In 1957, Britain’s Queen Elizabeth II and Prince Philip began a visit to the United States with a stopover at the site of the Jamestown settlement in Virginia.

In 1968, American athletes Tommie Smith and John Carlos sparked controversy at the Mexico City Olympics by giving “black power” salutes during a victory ceremony after they’d won gold and bronze medals in the 200-meter race.

In 1978, the College of Cardinals of the Roman Catholic Church chose Cardinal Karol Wojtyla (voy-TEE’-wah) to be the new pope; he took the name John Paul II.

In 1991, a deadly shooting rampage took place in Killeen, Texas, as a gunman opened fire at a Luby’s Cafeteria, killing 23 people before taking his own life.

In 1995, a vast throng of black men gathered in Washington, D.C. for the “Million Man March” led by Nation of Islam leader Louis Farrakhan.

In 1997, author James Michener died in Austin, Texas, at age 90.

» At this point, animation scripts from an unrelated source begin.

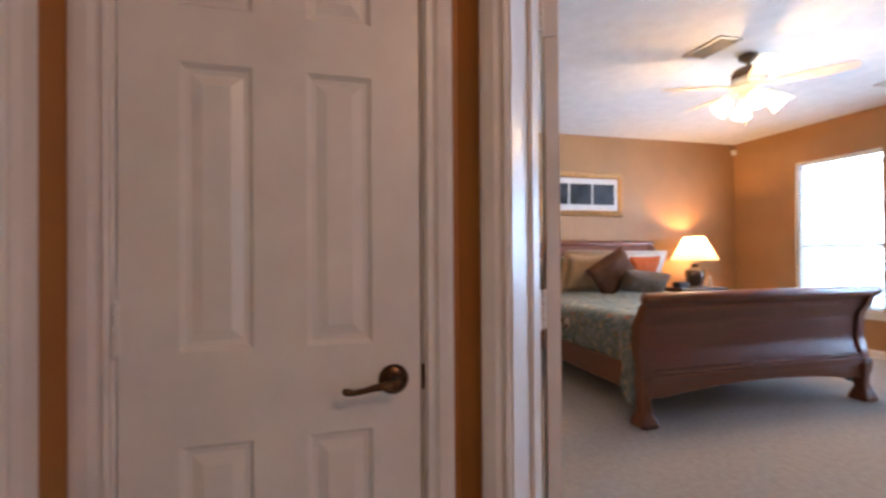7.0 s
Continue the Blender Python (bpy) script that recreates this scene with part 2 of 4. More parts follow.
M_SMOKED = material("smoked_mirror", (0.30, 0.29, 0.27), 0.05, metal=1.0, var=0.0)
M_PUMP = material("pump_white", (0.82, 0.80, 0.74), 0.35, var=0.03)
M_IRON = material("wrought_iron", (0.015, 0.013, 0.012), 0.5, metal=0.4, var=0.2)
M_CERAM = material("cream_ceramic", (0.30, 0.17, 0.08), 0.35, var=0.2, scale=20)
M_GRASS = material("lawn", (0.12, 0.15, 0.07), 0.9, var=0.3, scale=1.5)

# ---------------------------------------------------------------- mesh helpers


def box(bm, x0, x1, y0, y1, z0, z1, m=None):
    vs = [bm.verts.new((x, y, z)) for x in (x0, x1) for y in (y0, y1) for z in (z0, z1)]
    if m:
        for v in vs:
            v.co = m @ v.co
    for f in ((0, 1, 3, 2), (4, 6, 7, 5), (0, 4, 5, 1), (2, 3, 7, 6), (0, 2, 6, 4), (1, 5, 7, 3)):
        bm.faces.new([vs[i] for i in f])
    return vs


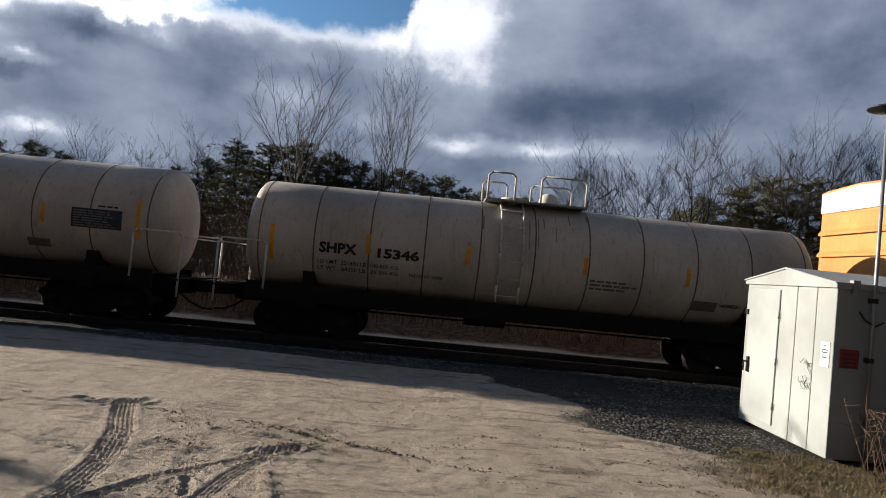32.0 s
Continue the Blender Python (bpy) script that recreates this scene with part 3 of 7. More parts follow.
# ---- the signal cabinet with its antenna ----
def build_cabinet():
    c = thing("signal_cabinet", "white painted metal railway signal cabinet with gabled roof", "cabinet", (5.44, 7.61, -0.13))
    white = paint("cabinet_paint", (0.315, 0.335, 0.33), 0.5, 0.10, (0.22, 0.21, 0.18), bump=0.03, streak=0.08)
    # base is coloured black to give the shadow gap below the cabinet
    grey = plain("cabinet_base", (0.012, 0.012, 0.012), 0.8)
    seam = plain("cabinet_seam", (0.20, 0.20, 0.185), 0.6)
    black = plain("black_fitting", (0.02, 0.02, 0.022), 0.45)
    metal = plain("galvanised", (0.30, 0.31, 0.32), 0.5, 0.6)
    LX, W, Z0, Z1, ZP = 3.6, 2.19, 0.065, 2.235, 2.45
    bm = bmesh.new()
    box(bm, 0, LX, 0, W, Z0, Z1)
    part("body", bm, white, c, bevel=0.006)
    bm = bmesh.new()
    box(bm, 0.35, LX - 0.3, 0.3, W - 0.3, 0.0, Z0)
    part("base", bm, grey, c, "recessed base coloured black as a shadow gap")
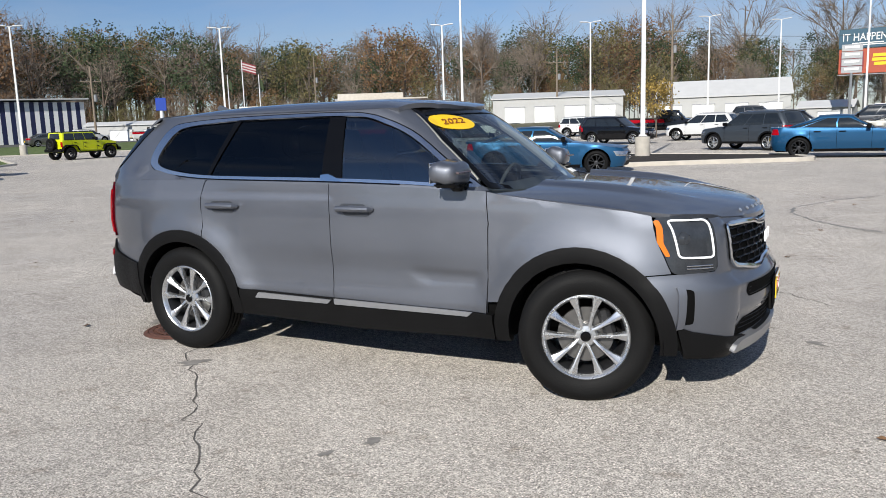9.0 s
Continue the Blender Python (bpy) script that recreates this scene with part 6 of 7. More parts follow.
def utility_pole(x, y, h, turn=0, arms=1, lean=0.0, steel=False):
    o = thing("utility_pole", "tall weathered wooden utility pole with a crossarm" if arms else "plain tall wooden utility pole beside the road", "utility pole", pose(x, y, gz(x, y), 0, lean, turn), "utility poles")
    bm = bmesh.new()
    tube(bm, [(0, 0, -0.5), (0, 0, h)], [0.17, 0.10], 10)
    part("pole", bm, M_WOODPOLE, o)
    for i in range(arms):
        a = part("crossarm", boxes(((0, 0.13, h - 1.9 - 1.4 * i), (2.6, 0.12, 0.14)), bevel=0.01), M_WOODPOLE, o)
        for k in (-1.15, -0.5, 0.5, 1.15):
            part("insulator", boxes(((k, 0.13, h - 1.75 - 1.4 * i), (0.09, 0.09, 0.2)), bevel=0.03), M_GREYMETAL, a)
    if arms:
        bm = bmesh.new()
        lathe(bm, [(0.0, h - 4.4), (0.22, h - 4.4), (0.24, h - 3.6), (0.0, h - 3.5)], 12, "z")
        part("transformer", bm, M_GREYMETAL, o).matrix_basis = pose(0.33, 0, 0)


UP = [(-83.0, 12.6, 12.6, 80), (-93, 25.9, 12.2, 75), (-82.5, 65.0, 9.6, 60), (-78.0, 107.0, 13.0, 50), (-35.0, 108.7, 10.5, 20), (-15.4, 93.5, 12.3, 10), (18, 118, 13, 0), (45, 135, 13, -10)]
for x, y, h, t in UP:
    utility_pole(x, y, h, t)
for x, y, h, m in ((-93.7, -12.8, 10.6, 0), (-113, -9.6, 10.5, 0), (-103.5, -13.4, 10.6, 0), (-45.5, -30.8, 6.4, 0), (-112, 3.0, 11, 1), (-104, 7.5, 9.5, 1), (-120, -22, 11, 1)):
    o = thing("dark_pole", "thin dark steel pole beyond the reeds", "pole", pose(x, y, gz(x, y)), "dark poles")
    bm = bmesh.new()
    tube(bm, [(0, 0, -0.3), (0, 0, h)], [0.11, 0.07], 8)
    part("post", bm, M_BLACKMETAL, o)
    part("lamp_head" if not m else "crossarm", boxes(((0.0, 0.25 if not m else 0, h), (0.25 if not m else 2.2, 0.6 if not m else 0.1, 0.1)), bevel=0.02), M_BLACKMETAL, o)


def wire(a, b, sag):
    bm = bmesh.new()
    a, b = Vector(a), Vector(b)
    tube(bm, [a.lerp(b, t) - Vector((0, 0, sag * 4 * t * (1 - t))) for t in np.linspace(0, 1, 13)], 0.028, 4)
    tagged(part("overhead_wire", bm, M_WIRE), "thin dark overhead wire between poles", "wire", "overhead wires")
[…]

Ten years ago: President George W. Bush welcomed the Dalai Lama to the White House for a half-hour meeting. Libya won a seat on the U.N. Security Council. Actress Deborah Kerr (kahr) died in Suffolk, England, at age 86. Barbara West Dainton, believed to be the next-to-last survivor from the sinking of the RMS Titanic in 1912, died in Camborne, England, at age 96.

Five years ago: President Barack Obama and Republican nominee Mitt Romney met for their second debate; during the town-hall-style encounter in suburban Hempstead, New York, Obama accused Romney of favoring a “one-point plan” to help the rich at the expense of the middle class while Romney countered by saying “the middle class has been crushed over the last four years.” The Detroit Tigers beat the New York Yankees 2-1 to go up 3-0 in the American League Championship Series.

One year ago: Joy, jubilation and dancing erupted when a group of Nigerian parents were reunited with 21 schoolgirls kidnapped by Boko Haram 2 ½ years earlier and freed in the first negotiated release organized by the government and the Islamic extremist group. The 15-year-old daughter of Olympic sprinter Tyson Gay, Trinity Gay, was fatally shot outside a restaurant in Lexington, Kentucky. The Los Angeles Dodgers evened the National League Championship Series with a 1-0 win over the Chicago Cubs. Singer Randy Travis, fiddler Charlie Daniels and producer Fred Foster were inducted into the Country Music Hall of Fame.